start
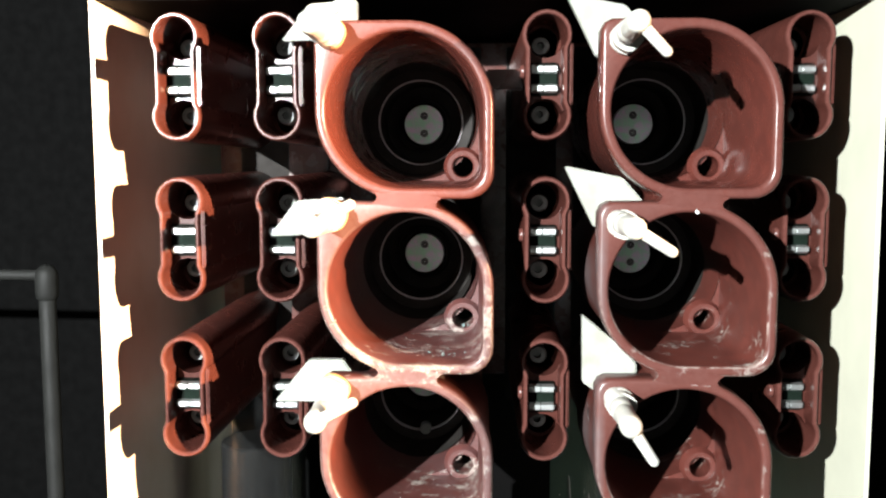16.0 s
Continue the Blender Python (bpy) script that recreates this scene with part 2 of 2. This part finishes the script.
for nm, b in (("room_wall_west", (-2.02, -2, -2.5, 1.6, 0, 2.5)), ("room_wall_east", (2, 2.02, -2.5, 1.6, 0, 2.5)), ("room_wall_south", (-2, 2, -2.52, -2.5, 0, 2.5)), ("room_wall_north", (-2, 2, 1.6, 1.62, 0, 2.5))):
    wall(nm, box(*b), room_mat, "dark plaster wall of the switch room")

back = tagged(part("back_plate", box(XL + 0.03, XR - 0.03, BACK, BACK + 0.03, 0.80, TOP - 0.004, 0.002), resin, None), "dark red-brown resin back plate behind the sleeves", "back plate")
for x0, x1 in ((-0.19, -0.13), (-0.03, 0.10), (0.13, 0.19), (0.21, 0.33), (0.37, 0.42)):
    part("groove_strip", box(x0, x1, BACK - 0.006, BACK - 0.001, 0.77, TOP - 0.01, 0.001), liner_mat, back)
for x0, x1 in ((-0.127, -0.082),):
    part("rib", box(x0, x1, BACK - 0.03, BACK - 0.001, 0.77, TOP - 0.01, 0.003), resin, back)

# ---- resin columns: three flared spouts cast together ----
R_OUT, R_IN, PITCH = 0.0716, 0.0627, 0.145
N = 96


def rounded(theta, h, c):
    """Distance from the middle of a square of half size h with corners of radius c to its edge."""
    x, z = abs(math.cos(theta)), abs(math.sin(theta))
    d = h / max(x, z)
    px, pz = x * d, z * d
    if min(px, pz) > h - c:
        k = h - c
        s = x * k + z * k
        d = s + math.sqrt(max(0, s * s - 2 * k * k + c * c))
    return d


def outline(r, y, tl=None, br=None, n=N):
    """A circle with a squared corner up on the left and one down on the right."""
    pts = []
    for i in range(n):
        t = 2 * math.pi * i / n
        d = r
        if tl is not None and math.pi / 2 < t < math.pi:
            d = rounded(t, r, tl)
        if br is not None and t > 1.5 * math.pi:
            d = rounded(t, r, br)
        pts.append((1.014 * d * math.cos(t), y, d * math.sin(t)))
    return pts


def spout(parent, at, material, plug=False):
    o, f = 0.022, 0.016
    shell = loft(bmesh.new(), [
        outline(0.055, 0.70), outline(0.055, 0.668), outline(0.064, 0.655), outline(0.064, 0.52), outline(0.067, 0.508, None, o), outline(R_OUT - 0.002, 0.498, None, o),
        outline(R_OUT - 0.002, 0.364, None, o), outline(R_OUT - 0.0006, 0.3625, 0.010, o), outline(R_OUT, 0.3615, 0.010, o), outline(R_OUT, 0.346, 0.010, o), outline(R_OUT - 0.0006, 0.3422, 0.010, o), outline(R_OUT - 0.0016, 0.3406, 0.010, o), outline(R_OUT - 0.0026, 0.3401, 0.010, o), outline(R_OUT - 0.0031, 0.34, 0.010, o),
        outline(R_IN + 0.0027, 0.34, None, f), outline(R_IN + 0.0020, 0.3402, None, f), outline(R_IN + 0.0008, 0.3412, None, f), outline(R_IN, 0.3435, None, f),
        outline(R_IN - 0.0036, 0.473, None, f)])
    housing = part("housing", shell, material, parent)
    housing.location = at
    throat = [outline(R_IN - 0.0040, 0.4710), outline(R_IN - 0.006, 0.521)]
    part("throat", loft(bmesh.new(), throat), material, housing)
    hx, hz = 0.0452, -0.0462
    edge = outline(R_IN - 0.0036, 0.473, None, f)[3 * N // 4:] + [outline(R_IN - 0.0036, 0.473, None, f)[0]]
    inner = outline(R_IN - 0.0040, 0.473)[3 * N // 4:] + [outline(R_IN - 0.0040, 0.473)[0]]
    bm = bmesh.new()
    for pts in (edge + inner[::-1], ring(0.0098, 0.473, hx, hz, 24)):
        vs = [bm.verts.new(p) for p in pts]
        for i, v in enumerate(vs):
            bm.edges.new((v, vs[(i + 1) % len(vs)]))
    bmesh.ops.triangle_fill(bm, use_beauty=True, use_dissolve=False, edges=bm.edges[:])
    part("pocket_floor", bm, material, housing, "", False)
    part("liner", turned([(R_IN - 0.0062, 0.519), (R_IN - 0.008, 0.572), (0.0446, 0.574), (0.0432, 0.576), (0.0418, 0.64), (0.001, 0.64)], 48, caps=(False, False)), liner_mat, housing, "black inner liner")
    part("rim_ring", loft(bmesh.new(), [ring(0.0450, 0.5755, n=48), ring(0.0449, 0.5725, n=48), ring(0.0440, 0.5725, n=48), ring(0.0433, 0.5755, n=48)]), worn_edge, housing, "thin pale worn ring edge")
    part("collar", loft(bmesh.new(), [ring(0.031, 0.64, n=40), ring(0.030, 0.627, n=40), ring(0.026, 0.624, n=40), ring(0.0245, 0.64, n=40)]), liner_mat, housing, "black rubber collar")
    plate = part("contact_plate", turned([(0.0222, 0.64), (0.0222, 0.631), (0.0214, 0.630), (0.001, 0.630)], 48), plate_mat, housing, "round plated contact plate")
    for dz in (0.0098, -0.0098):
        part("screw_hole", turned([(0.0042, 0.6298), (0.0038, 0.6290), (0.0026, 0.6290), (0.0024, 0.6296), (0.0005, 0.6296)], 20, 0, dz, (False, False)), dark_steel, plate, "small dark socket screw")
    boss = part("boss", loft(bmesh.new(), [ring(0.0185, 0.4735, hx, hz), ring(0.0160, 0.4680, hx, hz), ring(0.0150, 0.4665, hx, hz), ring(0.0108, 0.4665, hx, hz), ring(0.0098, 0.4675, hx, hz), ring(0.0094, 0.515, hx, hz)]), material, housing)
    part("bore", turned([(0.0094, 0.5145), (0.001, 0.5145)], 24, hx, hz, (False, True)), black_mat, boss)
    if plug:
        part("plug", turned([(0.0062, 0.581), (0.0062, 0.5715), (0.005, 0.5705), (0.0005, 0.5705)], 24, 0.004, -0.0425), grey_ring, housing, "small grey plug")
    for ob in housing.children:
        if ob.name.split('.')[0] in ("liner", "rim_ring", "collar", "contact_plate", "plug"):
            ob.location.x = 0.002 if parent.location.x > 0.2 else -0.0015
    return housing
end
Request →
Would you reproduce the lines above, from the very first through the line containing "plaster wall of", exactly and without the pictures?

Problem solution →
16.0 s
Continue the Blender Python (bpy) script that recreates this scene with part 2 of 2. This part finishes the script.
for nm, b in (("room_wall_west", (-2.02, -2, -2.5, 1.6, 0, 2.5)), ("room_wall_east", (2, 2.02, -2.5, 1.6, 0, 2.5)), ("room_wall_south", (-2, 2, -2.52, -2.5, 0, 2.5)), ("room_wall_north", (-2, 2, 1.6, 1.62, 0, 2.5))):
    wall(nm, box(*b), room_mat, "dark plaster wall of the switch room")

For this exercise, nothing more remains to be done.